- #1
JasonMech
- 5
- 0
Homework Statement
The specific Lagrangian for a cantilever beam is given by:
[tex]
\overline{L}=\frac{1}{2}m[\dot{u}^2(s,t)+\dot{v}^2(s,t)]-\frac{1}{2}EI[\psi ^{\prime}(s,t)]^2
[/tex]
where [itex] m,EI [/itex] are mass and bending stifness, respectively. [itex] \dot{u},\dot{v} [/itex] are velocities in [itex] u,v [/itex] directions. [itex] \psi^{\prime} [/itex] is the angular velocity, found via:
[tex]
\tan \psi = \frac{v^{\prime}}{1+u^{\prime}}
[/tex]
and where [itex] s,t [/itex] are position and time.
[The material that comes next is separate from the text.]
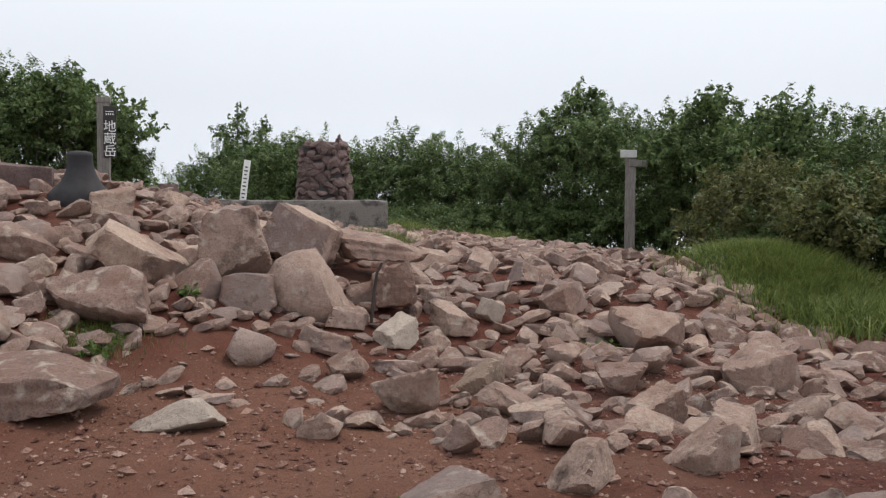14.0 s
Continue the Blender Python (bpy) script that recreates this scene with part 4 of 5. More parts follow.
fb = thing("far_building", Matrix.Translation(from_here(35.0, 160, -4)) @ pose(0, 0, 0, 0, 0, 35), "flat grey building at the foot of the twin towers", "building")
part("wall", box_bm(11.6, 8, 14.2, 0, 0, 0, 0.1), plain("grey_render", (0.36, 0.39, 0.41), 0.85), fb)
part("roof", box_bm(12.0, 8.4, 0.4, 0, 0, 14.2, 0.05), plain("darker_roof_edge", (0.28, 0.3, 0.32)), fb)

# mist banks between them, all farther than fifty metres: thin shells whose own glow paints the haze
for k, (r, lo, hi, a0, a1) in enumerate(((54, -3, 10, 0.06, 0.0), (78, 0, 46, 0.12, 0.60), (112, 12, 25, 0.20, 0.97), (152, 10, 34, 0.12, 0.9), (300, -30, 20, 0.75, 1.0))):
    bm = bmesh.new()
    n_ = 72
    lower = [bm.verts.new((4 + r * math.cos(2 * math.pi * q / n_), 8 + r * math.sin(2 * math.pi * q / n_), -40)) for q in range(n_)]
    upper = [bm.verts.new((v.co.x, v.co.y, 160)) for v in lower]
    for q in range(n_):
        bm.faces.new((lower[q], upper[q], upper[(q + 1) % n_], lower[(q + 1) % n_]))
    ob = tagged(part("backdrop", bm, mist("mist_bank", lo, hi, a0, a1, r), smooth=True), "drifting pale grey mist drawn as a glowing shell", "mist", kind="structure")
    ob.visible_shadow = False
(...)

Prime and dot refers to differentiation wrt. position and time, respectively.
Homework Equations
The question is: how do you differentiate wrt. [itex] \psi [/itex]? That is, what is [itex] \frac{\partial \overline{L}}{\partial \psi} [/itex]?
The Attempt at a Solution
To me, it should be trivial (=0) but it seems not to be the case (since an article postulates it differently - but I cannot see where I go wrong!? It's probably basic math? Help would be appreciated a bunch!